Für Männer hart, für Frauen härter
So wie sie selbst sich den Menschen auf der Straße bis heute nahe fühlt. Und weil das Leben dort für Frauen noch einmal deutlich härter ist als für Männer, richtet sich ihr Verein mit seinem Engagement besonders an sie. Schließlich müssen Frauen auf der Straße ständig mit Übergriffen und sexualisierter Gewalt rechnen. Schließlich leiden Frauen besonders darunter, dass es viel zu wenige öffentliche Toiletten gibt. Weil Linda Rennings all das am eigenen Leib erfahren musste, hat sie heute einen besonderen Draht zu obdach- und wohnungslosen Mädchen und Frauen. Die vertrauen ihr, nehmen Hilfe und Ratschläge von ihr leichter als von anderen an. Auch davon berichtet sie in "Rebellin der Straße".

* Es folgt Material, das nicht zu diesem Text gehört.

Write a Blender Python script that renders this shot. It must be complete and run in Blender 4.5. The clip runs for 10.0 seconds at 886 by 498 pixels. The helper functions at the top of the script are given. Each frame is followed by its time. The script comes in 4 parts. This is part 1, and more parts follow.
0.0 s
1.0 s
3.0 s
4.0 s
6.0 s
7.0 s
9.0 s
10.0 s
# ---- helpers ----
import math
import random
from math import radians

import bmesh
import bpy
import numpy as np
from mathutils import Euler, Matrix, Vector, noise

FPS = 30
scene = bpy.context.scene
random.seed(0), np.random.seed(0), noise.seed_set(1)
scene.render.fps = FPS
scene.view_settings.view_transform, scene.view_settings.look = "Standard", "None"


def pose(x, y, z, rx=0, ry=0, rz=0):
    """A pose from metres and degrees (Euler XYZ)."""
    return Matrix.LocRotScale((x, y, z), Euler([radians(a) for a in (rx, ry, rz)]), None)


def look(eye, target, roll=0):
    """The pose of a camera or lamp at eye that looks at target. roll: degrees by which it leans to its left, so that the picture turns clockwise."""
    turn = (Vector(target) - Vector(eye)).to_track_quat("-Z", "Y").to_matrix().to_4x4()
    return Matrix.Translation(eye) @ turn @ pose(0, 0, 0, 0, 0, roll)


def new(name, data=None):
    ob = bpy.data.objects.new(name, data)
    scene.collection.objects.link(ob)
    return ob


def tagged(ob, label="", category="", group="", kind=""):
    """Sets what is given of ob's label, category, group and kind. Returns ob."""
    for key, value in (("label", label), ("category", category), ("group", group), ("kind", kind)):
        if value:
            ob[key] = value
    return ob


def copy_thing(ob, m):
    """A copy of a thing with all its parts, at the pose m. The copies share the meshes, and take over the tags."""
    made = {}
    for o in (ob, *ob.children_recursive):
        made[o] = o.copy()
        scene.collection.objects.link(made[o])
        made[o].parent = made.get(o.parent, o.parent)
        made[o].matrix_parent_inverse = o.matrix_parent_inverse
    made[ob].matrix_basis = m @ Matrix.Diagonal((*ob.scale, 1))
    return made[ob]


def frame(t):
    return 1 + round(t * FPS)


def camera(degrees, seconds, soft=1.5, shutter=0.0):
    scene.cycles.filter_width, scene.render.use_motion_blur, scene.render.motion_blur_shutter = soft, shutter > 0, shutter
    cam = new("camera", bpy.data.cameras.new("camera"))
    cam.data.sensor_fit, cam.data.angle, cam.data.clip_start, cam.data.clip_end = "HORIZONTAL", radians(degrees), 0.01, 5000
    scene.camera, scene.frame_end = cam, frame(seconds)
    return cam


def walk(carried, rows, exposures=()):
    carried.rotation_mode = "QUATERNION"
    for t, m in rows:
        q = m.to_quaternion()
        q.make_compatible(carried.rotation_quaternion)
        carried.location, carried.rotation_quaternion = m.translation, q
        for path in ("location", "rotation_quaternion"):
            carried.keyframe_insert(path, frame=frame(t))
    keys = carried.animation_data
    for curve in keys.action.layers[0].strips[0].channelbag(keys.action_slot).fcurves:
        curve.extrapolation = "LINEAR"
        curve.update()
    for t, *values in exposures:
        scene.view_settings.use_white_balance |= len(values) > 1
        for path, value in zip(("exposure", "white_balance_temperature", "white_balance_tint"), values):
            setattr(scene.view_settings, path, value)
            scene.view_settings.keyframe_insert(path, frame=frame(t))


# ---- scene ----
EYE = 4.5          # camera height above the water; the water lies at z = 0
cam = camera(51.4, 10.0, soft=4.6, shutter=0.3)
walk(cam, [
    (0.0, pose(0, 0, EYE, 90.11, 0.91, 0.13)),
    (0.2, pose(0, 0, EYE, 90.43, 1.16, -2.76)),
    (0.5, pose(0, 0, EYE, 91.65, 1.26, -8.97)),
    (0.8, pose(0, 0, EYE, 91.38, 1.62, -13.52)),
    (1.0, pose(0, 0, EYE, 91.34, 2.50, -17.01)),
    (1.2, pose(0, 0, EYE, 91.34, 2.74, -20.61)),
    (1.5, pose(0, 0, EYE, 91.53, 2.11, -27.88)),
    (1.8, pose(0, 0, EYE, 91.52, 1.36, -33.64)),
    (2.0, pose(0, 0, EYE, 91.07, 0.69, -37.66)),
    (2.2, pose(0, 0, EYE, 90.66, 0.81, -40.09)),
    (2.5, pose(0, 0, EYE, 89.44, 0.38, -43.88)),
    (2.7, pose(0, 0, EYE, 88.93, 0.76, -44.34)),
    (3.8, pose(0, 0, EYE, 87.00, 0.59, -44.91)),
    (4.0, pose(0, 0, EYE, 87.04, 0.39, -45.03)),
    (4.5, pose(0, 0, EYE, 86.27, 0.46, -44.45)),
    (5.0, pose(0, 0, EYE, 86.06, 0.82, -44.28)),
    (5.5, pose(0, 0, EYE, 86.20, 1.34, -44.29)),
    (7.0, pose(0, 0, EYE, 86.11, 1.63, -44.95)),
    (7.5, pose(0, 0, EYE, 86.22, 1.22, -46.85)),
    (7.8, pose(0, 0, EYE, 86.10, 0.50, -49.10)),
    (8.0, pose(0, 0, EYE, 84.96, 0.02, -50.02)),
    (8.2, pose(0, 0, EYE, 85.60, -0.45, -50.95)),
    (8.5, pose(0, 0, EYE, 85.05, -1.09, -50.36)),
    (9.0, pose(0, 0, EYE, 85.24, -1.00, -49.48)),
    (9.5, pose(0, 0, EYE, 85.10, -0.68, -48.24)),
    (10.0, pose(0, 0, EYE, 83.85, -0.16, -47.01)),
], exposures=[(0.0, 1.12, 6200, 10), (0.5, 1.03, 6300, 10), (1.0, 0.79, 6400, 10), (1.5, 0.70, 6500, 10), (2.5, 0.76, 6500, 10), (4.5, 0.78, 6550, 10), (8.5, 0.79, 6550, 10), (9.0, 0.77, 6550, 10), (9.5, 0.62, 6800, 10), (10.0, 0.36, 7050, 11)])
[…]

Anders als bei Buchveröffentlichungen meist üblich hat Linda Rennings den Titel selbst ausgesucht. "'Rebellin' deshalb, weil ich mich weigere, mich mit dem Klischee abzufinden, Obdachlose seien selbst schuld und wollten gar nicht anders leben." Als "Rebellin der Straße" weigere sie sich, tatenlos zuzusehen, wie immer mehr Menschen ohne eigene Wohnung verelenden und zu Opfern von Gewalttaten werden. Stattdessen will die Aktivistin, die die Jahre als Wohnungslose auch körperlich gezeichnet haben, Aufklärungsarbeit leisten und mit Vorurteilen aufräumen.
So wissen viele Nichtwohnungslose schlicht nicht, dass Wohnungs- und Obdachlose auch in den Hilfseinrichtungen für alle Dienstleitungen einen kleinen Betrag zahlen müssen – fürs Duschen genauso wie fürs Wäschewaschen. "Wenn also jemand vor dem Supermarkt bettelt, dann nicht unbedingt für Alkohol und Drogen, sondern oft einfach, um Grundbedürfnisse auf der Straße zu stillen." Die Botschaft ihres Buches, sagt Linda Rennings, sei jedenfalls einfach der Slogan ihres Vereins: "Hinsehen und nicht weggehen!"